You may divide the world into two kinds of people. No, I’m not talking about men and women, or Republicans and Democrats. I’m talking about people who listen to sports talk radio, and those who would rather gouge out their own eyeballs than listen to that ceaseless blather.
I fall into the former camp. I don’t listen to the ceaseless blather on a daily basis, I don’t stream it on my computer, and I certainly don’t call in or send emails. But if I’m bopping around town on errands or making a long drive on I-5, I often tune in.
Let me tell you (a phrase I learned from sports gasbags), the world is a bleak place right now for the sports talk radio crowd.
For these folks, there are only five sports worthy of endless discussion, analysis and argument: pro and college football, men’s pro and college basketball and Major League Baseball.

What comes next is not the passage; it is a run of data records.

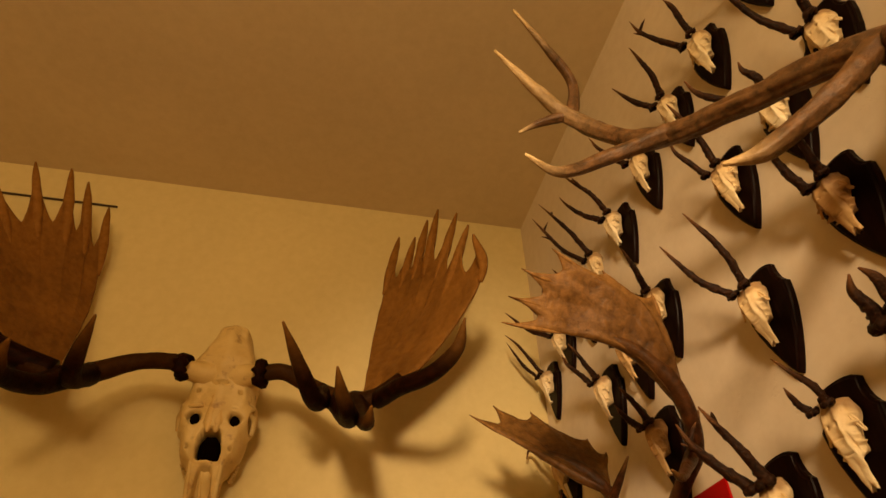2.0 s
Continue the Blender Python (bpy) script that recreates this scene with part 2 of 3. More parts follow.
def palm(bm, ribs, valley, thick, tone=(0.6, 0.9), sub=12, rows=26, wide=0.34, finger=0.0, web=0.62):
    """A cupped plate with pointed tines: ribs run from base through a middle to each tip, valley is how far the plate reaches between them."""
    layer = bm.verts.layers.float.get("tip") or bm.verts.layers.float.new("tip")
    curves = [spline(r, 10) for r in ribs]

    def on_rib(k, v):
        c = curves[k]
        f = v * (len(c) - 1)
        a = min(int(f), len(c) - 2)
        return c[a] + (c[a + 1] - c[a]) * (f - a)

    n = len(ribs)
    if finger:
        for k in range(n):
            v0 = valley - 0.10
            tube(bm, [(*on_rib(k, v0 + (1 - v0) * f), r * finger) for f, r in ((0, 0.40), (0.22, 0.74), (0.42, 0.92), (0.62, 0.84), (0.85, 0.56), (1.0, 0.18))], 9, 4, 0.08, (tone[1], tone[1] * 0.75), 0.0, k)
    cols = (n - 1) * sub + 1
    grid = []
    for c in range(cols):
        u = c / sub
        k = min(int(u), n - 2)
        f = u - k
        near = 1 - 2 * min(f, 1 - f)
        off = min(f, 1 - f) / wide
        reach = valley + (1 - valley) * (max(0.0, 1 - off) ** web if off < 1 else 0.0) - 0.02 * min(1.0, max(0.0, off - 1))
        col = []
        for r in range(rows + 1):
            v = r / rows * reach
            ff = f * f * (3 - 2 * f) if v > valley else f
            q = on_rib(k, v) * (1 - ff) + on_rib(k + 1, v) * ff
            edge = 1 - (r / rows) ** 3
            rim = min(1.0, 0.35 + min(c, cols - 1 - c) * 0.3)
            t = thick * (0.25 + 0.75 * edge) * (1.15 - 0.55 * v) * rim * (0.9 + 0.2 * near * min(1, v / valley))
            t *= (1 + 0.35 * noise.noise(Vector(q) * 16)) * min(1.0, 0.3 + 2.6 * v)
            col.append((Vector(q), t, v))
        grid.append(col)
    tops, backs = [], []
    for c in range(cols):
        ta, tb = [], []
        for r in range(rows + 1):
            q, t, v = grid[c][r]
            du = grid[min(c + 1, cols - 1)][max(r - 2, 0)][0] - grid[max(c - 1, 0)][max(r - 2, 0)][0]
            dv = grid[c][min(r + 1, rows)][0] - grid[c][max(r - 1, 0)][0]
            nn = du.cross(dv)
            nn = nn.normalized() if nn.length > 1e-9 else Vector((0, 1, 0))
            for s, out in ((0.5, ta), (-0.5, tb)):
                vert = bm.verts.new(q + nn * t * s + nn * 0.004 * noise.noise(q * 25))
                vert[layer] = (tone[0] + (tone[1] - tone[0]) * v) * (0.92 + 0.22 * noise.noise(q * 9))
                out.append(vert)
        tops.append(ta)
        backs.append(tb)
    for c in range(cols - 1):
        for r in range(rows):
            bm.faces.new((tops[c][r], tops[c + 1][r], tops[c + 1][r + 1], tops[c][r + 1]))
            bm.faces.new((backs[c][r + 1], backs[c + 1][r + 1], backs[c + 1][r], backs[c][r]))
        bm.faces.new((tops[c][rows], tops[c + 1][rows], backs[c + 1][rows], backs[c][rows]))
        bm.faces.new((tops[c + 1][0], tops[c][0], backs[c][0], backs[c + 1][0]))
    for c, flip in ((0, False), (cols - 1, True)):
        for r in range(rows):
            quad = (tops[c][r], tops[c][r + 1], backs[c][r + 1], backs[c][r])
            bm.faces.new(quad[::-1] if flip else quad)
    return bm


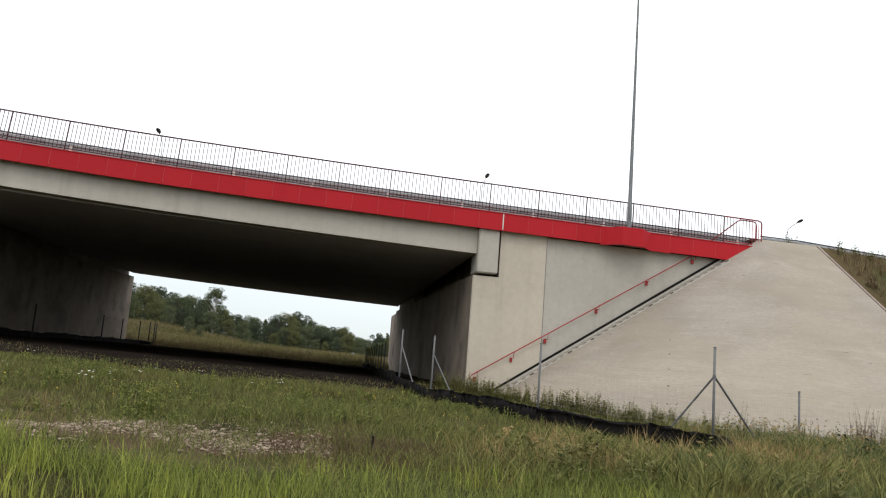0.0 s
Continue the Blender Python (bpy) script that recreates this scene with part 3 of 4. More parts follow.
for k in range(count):
    x = SX0 + (k + 0.5) * run_x
    piece("step", step_mesh, stairs, Matrix.Translation((x, 0.29, wall_line(x) - 0.085)))
bm = bmesh.new()
prism(bm, [(SX0 - 0.3, wall_line(SX0 - 0.3) + 0.088), (SX1, wall_line(SX1) + 0.088), (SX1, wall_line(SX1) + 0.2), (SX0 - 0.3, wall_line(SX0 - 0.3) + 0.18)], "y", 0.235, 0.297)
part("seal_strip", bm, M_BITUMEN, stairs, "black bitumen strip between the steps and the wall")
bm = bmesh.new()
prism(bm, [(SX0, wall_line(SX0) - 0.3), (SX1, wall_line(SX1) - 0.3), (SX1, wall_line(SX1) - 0.01), (SX0, wall_line(SX0) - 0.01)], "y", -0.36, -0.25)
part("stringer", bm, M_STEP, stairs)
bm = bmesh.new()
prism(bm, [(SX0, wall_line(SX0) - 0.2), (SX1, wall_line(SX1) - 0.2), (SX1, wall_line(SX1) + 0.085), (SX0, wall_line(SX0) + 0.085)], "y", 0.20, 0.296)
# Black dashes along the stringer, one for each step riser.
dash = bmesh.new()
box(dash, -0.085, 0.085, -0.035, 0.035, -0.02, 0.006)
dash_mesh = bpy.data.meshes.new("open_joint")
dash.to_mesh(dash_mesh)
dash.free()
dash_mesh.materials.append(M_BITUMEN)
for k in range(count):
    x = SX0 + (k + 0.5) * run_x
    piece("open_joint", dash_mesh, stairs, Matrix.Translation((x, -0.31 + 0.02 * math.sin(k * 2.3), wall_line(x) - 0.01)) @ Matrix.Rotation(-math.atan(0.653), 4, "Y") @ Matrix.Scale(0.75 + 0.35 * math.sin(k * 1.7) ** 2, 4, (1, 0, 0)))
part("cheek", bm, M_STEP, stairs, "pale concrete band beside the steps")

# edging stones down the outer rim
edging = thing("slope_edging", pose(0, 0, 0), "pinkish concrete edging stones along the paved slope", "edging", kind="structure")
bm = bmesh.new()
box(bm, -0.045, 0.045, -0.49, 0.49, -0.25, 0.05, 0.01)
edge_mesh = bpy.data.meshes.new("edging_stone")
bmesh.ops.recalc_face_normals(bm, faces=bm.faces)
bm.to_mesh(edge_mesh)
bm.free()
edge_mesh.materials.append(M_CURB)
tilt = math.atan(slope_at(1))
for k in range(14):
    s = 0.5 + k
    piece("edging_stone", edge_mesh, edging, Matrix.Translation((STRIP_END + 0.07, 0.3 - s * math.cos(tilt), 7.26 - s * math.sin(tilt))) @ Matrix.Rotation(tilt, 4, "X"))

# ---------------------------------------------------------------- wall handrail
rail = thing("wall_handrail", pose(0, 0, 0), "bright red tubular handrail on wall brackets", "handrail")
bm = bmesh.new()
tube(bm, [(-0.86, 0.17, 0.52), (-0.88, 0.17, 0.64), (-0.82, 0.17, 0.75), (-0.7, 0.17, 0.83), (8.05, 0.17, 6.27)], 0.021, 8)
part("grip_rail", bm, M_REDRAIL, rail, "", True)
for x, z in ((-0.69, 0.62), (0.7, 1.46), (2.03, 2.3), (4.08, 3.66), (6.16, 4.98), (8.12, 6.06)):
    zr = 0.77 + (x + 0.78) * 0.6225
    bm = bmesh.new()
    box(bm, x - 0.05, x + 0.05, 0.25, 0.33, z - 0.11, z + 0.07, 0.006)
    plate = part("wall_plate", bm, M_REDRAIL, rail)
    bm = bmesh.new()
    tube(bm, [(x + 0.02, 0.27, z + 0.02), (x + 0.08, 0.19, z + 0.06), (x + 0.09, 0.17, min(zr + 0.05, z + 0.42))], 0.015, 6)
    part("bracket", bm, M_REDRAIL, plate)

# ---------------------------------------------------------------- embankment beyond the paving
bx = np.concatenate([np.arange(STRIP_END + 0.1, 40, 0.6), [46, 60, 90, 150, 300]])
by = np.concatenate([[2.2, 1.2], np.arange(0.3, -13, -0.5)])
bm = bmesh.new()
grid = []
for x in bx:
    line = []
    for y in by:
        z = 7.22 + crest_drop(x) - max(0, 0.3 - y) * 0.74 + 0.10 * noise.noise(Vector((x * 0.5, y * 0.5, 0))) - (0.02 if y > 0.3 else 0)
        line.append(bm.verts.new((x, y, z)))
    grid.append(line)
for r, s in zip(grid, grid[1:]):
    for k in range(len(r) - 1):
        bm.faces.new((r[k], s[k], s[k + 1], r[k + 1]))
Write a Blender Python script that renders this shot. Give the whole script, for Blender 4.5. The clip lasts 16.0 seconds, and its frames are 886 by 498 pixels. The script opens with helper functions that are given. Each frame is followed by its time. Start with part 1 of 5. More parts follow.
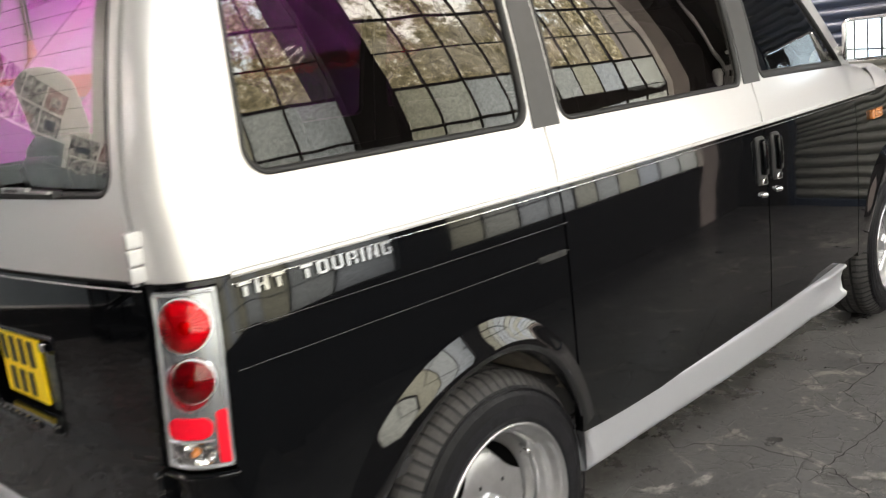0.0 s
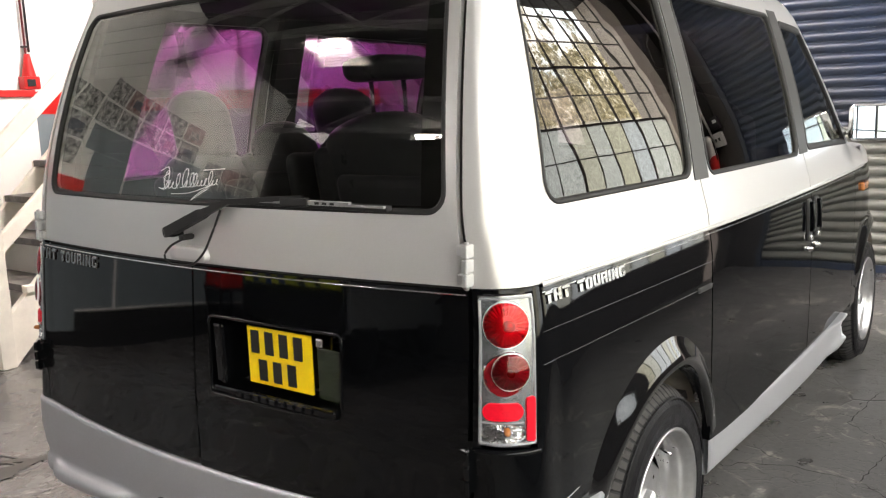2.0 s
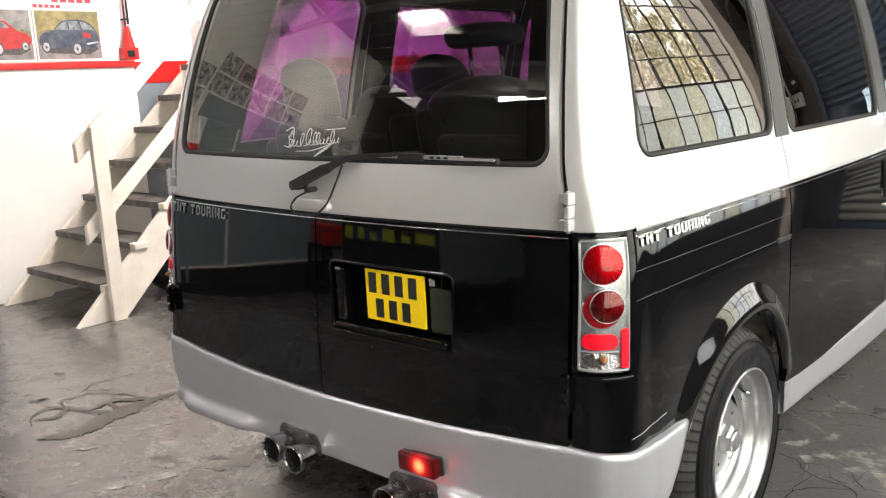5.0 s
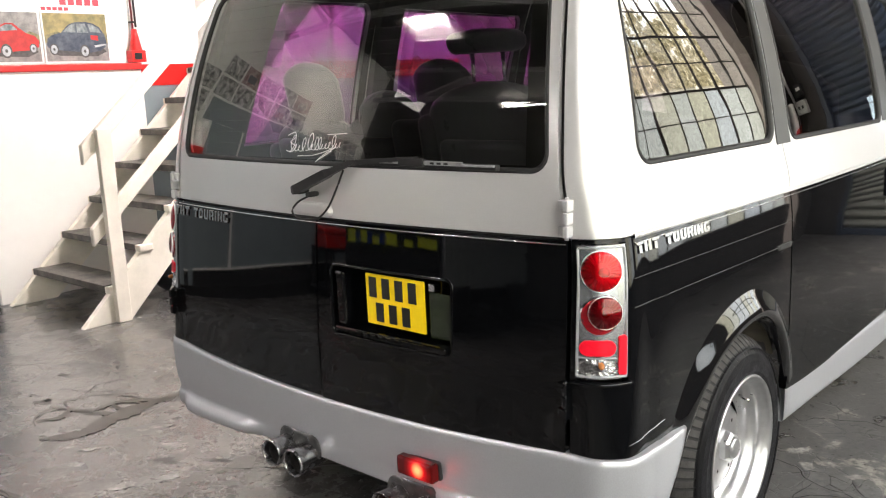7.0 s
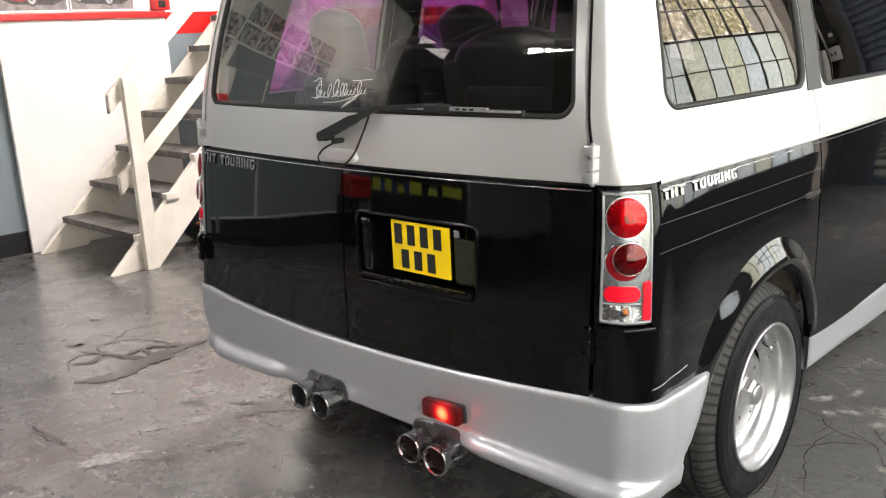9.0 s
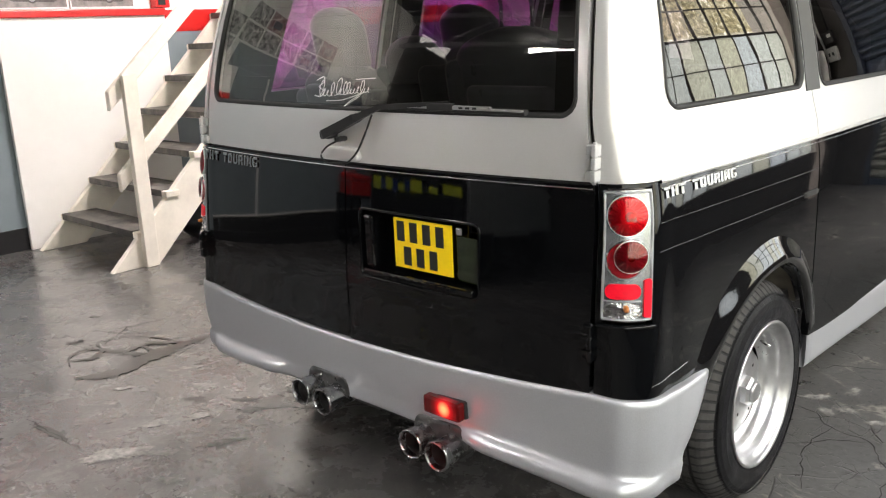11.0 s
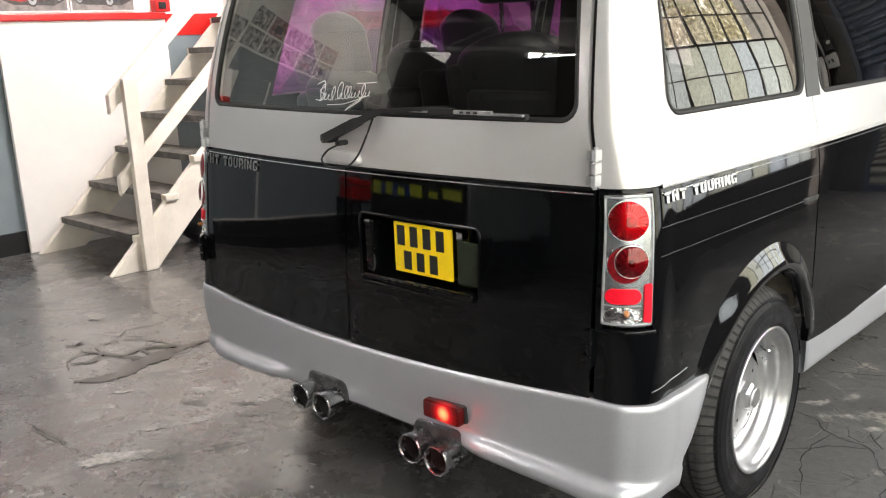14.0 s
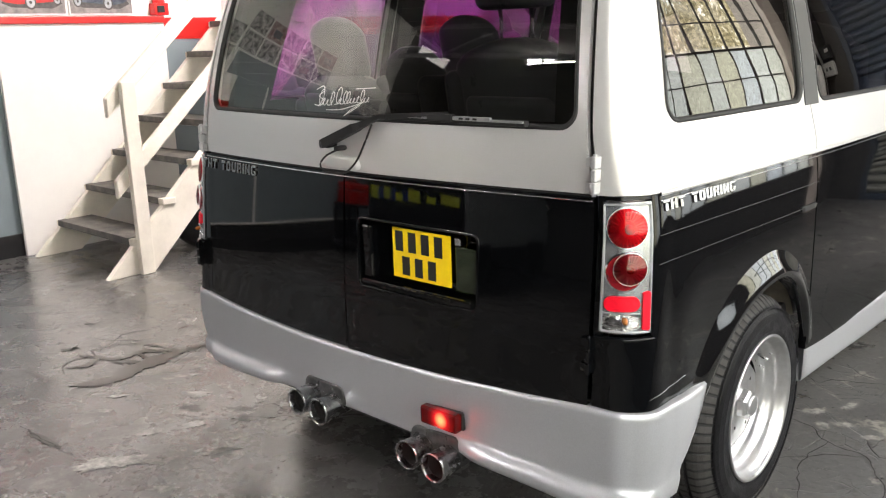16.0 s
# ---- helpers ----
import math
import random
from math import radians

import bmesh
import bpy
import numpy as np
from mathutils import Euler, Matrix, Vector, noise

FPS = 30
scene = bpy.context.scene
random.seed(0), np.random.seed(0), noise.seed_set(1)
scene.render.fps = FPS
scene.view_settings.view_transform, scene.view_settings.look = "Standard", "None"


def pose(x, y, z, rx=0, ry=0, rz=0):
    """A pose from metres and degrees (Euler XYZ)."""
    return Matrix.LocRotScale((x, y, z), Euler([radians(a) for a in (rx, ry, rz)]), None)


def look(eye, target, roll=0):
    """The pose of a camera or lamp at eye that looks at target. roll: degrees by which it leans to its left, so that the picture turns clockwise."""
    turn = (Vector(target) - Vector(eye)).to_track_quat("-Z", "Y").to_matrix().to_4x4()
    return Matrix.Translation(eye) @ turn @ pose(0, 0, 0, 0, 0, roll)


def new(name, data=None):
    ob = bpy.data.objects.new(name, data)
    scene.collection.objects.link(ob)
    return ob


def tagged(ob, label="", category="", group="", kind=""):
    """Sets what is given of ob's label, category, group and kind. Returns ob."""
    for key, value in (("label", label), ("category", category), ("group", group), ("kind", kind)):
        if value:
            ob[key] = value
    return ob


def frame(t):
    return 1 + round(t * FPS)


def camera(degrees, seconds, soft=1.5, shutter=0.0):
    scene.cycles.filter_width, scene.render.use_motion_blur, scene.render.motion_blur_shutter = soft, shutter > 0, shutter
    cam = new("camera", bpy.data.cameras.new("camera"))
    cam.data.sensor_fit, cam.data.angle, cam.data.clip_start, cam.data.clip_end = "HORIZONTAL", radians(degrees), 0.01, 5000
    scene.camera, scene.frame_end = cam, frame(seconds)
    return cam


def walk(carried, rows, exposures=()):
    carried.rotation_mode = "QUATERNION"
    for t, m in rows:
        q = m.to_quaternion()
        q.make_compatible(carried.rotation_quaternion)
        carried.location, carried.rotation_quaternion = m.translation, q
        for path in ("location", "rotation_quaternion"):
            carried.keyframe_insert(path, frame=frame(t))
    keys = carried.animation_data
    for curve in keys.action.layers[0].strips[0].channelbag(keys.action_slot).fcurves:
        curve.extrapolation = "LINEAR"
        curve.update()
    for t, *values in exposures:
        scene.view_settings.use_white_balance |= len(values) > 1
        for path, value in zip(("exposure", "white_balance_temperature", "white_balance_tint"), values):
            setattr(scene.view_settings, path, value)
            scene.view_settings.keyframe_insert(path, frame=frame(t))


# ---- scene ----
cam = camera(54.9, 16.0, soft=1.2, shutter=0.5)
PATH = [
    (0, (2.127, -0.647, 1.359), (0.756, 0.75, 0.949), -6.8),
    (0.5, (2.052, -0.898, 1.386), (0.72, 0.526, 0.944), -5.1),
    (1, (1.998, -1.098, 1.428), (0.7, 0.391, 1.114), -4.3),
    (1.5, (1.827, -1.244, 1.429), (0.577, 0.292, 1.147), -3.8),
    (2, (1.728, -1.38, 1.429), (0.566, 0.214, 1.098), -2.1),
    (2.5, (1.748, -1.457, 1.439), (0.577, 0.134, 1.126), -1.0),
    (3, (1.82, -1.532, 1.444), (0.63, 0.051, 1.168), -0.3),
    (3.5, (1.842, -1.557, 1.456), (0.629, 0.013, 1.206), -0.8),
    (4, (1.811, -1.575, 1.454), (0.576, -0.023, 1.192), -1.9),
    (4.5, (1.802, -1.597, 1.442), (0.548, -0.071, 1.13), -2.5),
    (5, (1.792, -1.617, 1.427), (0.516, -0.13, 1.027), -2.8),
    (7.3, (1.811, -1.611, 1.434), (0.518, -0.136, 1.041), -2.4),
    (7.5, (1.809, -1.613, 1.428), (0.512, -0.148, 1.012), -2.6),
    (8, (1.81, -1.622, 1.421), (0.501, -0.184, 0.952), -3.0),
    (8.5, (1.814, -1.623, 1.424), (0.496, -0.201, 0.931), -2.8),
    (9, (1.815, -1.625, 1.425), (0.499, -0.205, 0.923), -2.7),
    (11.5, (1.818, -1.653, 1.428), (0.512, -0.225, 0.922), -2.3),
    (12, (1.815, -1.654, 1.428), (0.513, -0.221, 0.927), -2.1),
    (12.5, (1.816, -1.659, 1.426), (0.512, -0.225, 0.932), -2.2),
    (13, (1.815, -1.65, 1.427), (0.505, -0.222, 0.929), -2.3),
    (13.5, (1.814, -1.652, 1.427), (0.505, -0.226, 0.925), -2.2),
    (14, (1.815, -1.653, 1.426), (0.506, -0.224, 0.932), -2.2),
    (14.5, (1.814, -1.654, 1.428), (0.501, -0.224, 0.944), -2.1),
    (15, (1.813, -1.647, 1.427), (0.494, -0.222, 0.95), -2.1),
    (15.5, (1.811, -1.646, 1.427), (0.494, -0.219, 0.949), -2.1),
    (16, (1.809, -1.653, 1.428), (0.504, -0.216, 0.945), -1.8),
]
walk(cam, [(t, look(eye, target, roll)) for t, eye, target, roll in PATH], [(0, -.45, 6800, 14), (1.5, -.40, 6750, 13.5), (3.0, -.28, 6700, 13), (5.0, -.22, 6700, 13), (9.0, -.17, 6600, 12), (11.0, -.30, 6600, 12), (12.5, -.44, 6600, 12), (14.0, -.24, 6600, 12), (16, -.18, 6600, 12)])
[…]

There’s a modicum of interest in pro hockey, men’s golf and auto racing, but the “big five” sports probably fill 95 percent of air time on most sports talk programs.
The problem is that both the National Football League and the National Basketball Association are closed for business because their labor contracts expired and the owners have locked out the players. Although both sports are in the off-season right now, the situation is not sitting well. I actually heard two guys on ESPN radio griping that an in-season shut down of both the NFL and NBA would force them to spend more time with their families. The horrors!
Although most yappers say the NFL dispute will be settled in time for the 2011 season to begin as scheduled in September, there exists the real possibility that once the World Series ends in late October, the only big five sport conducting actual competitions will be college football. And the college football scene is very ugly these days, as one major program after another is wracked by scandal.
Earlier this week, Damon Bruce, a host on San Francisco’s KNBR, asked rhetorically, “Remember when sports was fun?” These days, reading the sports page in the newspaper, he said, is just like reading the business page. Every story is about money. Bruce did not point out the obvious, which is that sports talk radio is no different. Whether you’re listening to ESPN, Fox or one of the syndicated shows, the discussion frequently centers on “CBAs” (collective bargaining agreements), salary caps, revenue sharing, retirement plans and such. Attorneys, agents, labor negotiators and economists provide the punditry.
Sheeze, remember when sports talk radio was fun? When ex-jocks and Larry calling from Sausalito got to pontificate about last night’s game, potential player trades, draft prospects, who should start at wide receiver for your fantasy team this week, and why some coach is the biggest moron ever?
Well, I don’t have to remember when sports was fun, because my sporting universe is not limited to the big five. Don’t get me wrong – I enjoy four of the big five (you can have Major League Baseball). But most of my sporting world centers on what “Mike and Mike In The Morning” would consider esoteric (a word probably foreign to both Mikes) or minor league sports that are of no importance. That’s fine. I don’t need electronic media validation. I only need to see with my own two (well, four) eyes people participating in sporting competitions simply for the love of the game. Sometimes I even join the game myself.
In late June, I had the opportunity to watch world-class athletes competing in one of their most prestigious events. Fans paid no admission charge, and the athletes received no money. There wasn’t an ESPN camera or corporate luxury suite to be found.
The event was the Western States 100-mile endurance run from Squaw Valley to Auburn. It’s the granddaddy of long-distance trail races in North America and has become a major international gathering. This year’s overall winner is from Spain. The women’s winner is a Scottish ex-pat living in Alberta, Canada. Both defeated deep fields of competitors and finished in near record times. For their efforts, they received a large trophy of a cougar and the same belt buckle given to every runner who finishes in less than 24 hours. Again, they received no prize money. Rather, like every other runner, they paid a $370 entry fee.
I won’t prattle on about the Western States 100 (although I do congratulate Jim Scott of Chico, Luanne Park and Mark Swanson of Redding, and Steven Greuel of Etna, for finishing this year’s race). My point is this: I get more joy and inspiration out of serving as a volunteer at the Western States 100 and spectating at the finish line than I do from watching allegedly big-time basketball or football. The athletes at an event like the Western States 100 are genuine and their motivations pure. No one is padding his stats to improve his marketability, or concerned about positioning her global brand.
Thankfully, you can find uncorrupted sports all over – inside high school and community college gymnasiums, on short race tracks like Shasta Raceway Park and Silver Dollar Speedway, at a Colt .45s game, at the Lemurian mountain bike race, and in many other locations. Admittedly, there are small amounts of money involved sometimes, but cash isn’t the primary motivation. And while the level of competition may or may not be high, the level of effort is always 100 percent.
Sports really is supposed to be fun. It’s a diversion that can entertain, educate and motivate those who are in the game and those who aren’t.
But if you listen to sports talk radio these days, you’d think sports is about money and its companions, greed and power. Maybe it’s time I changed the radio station.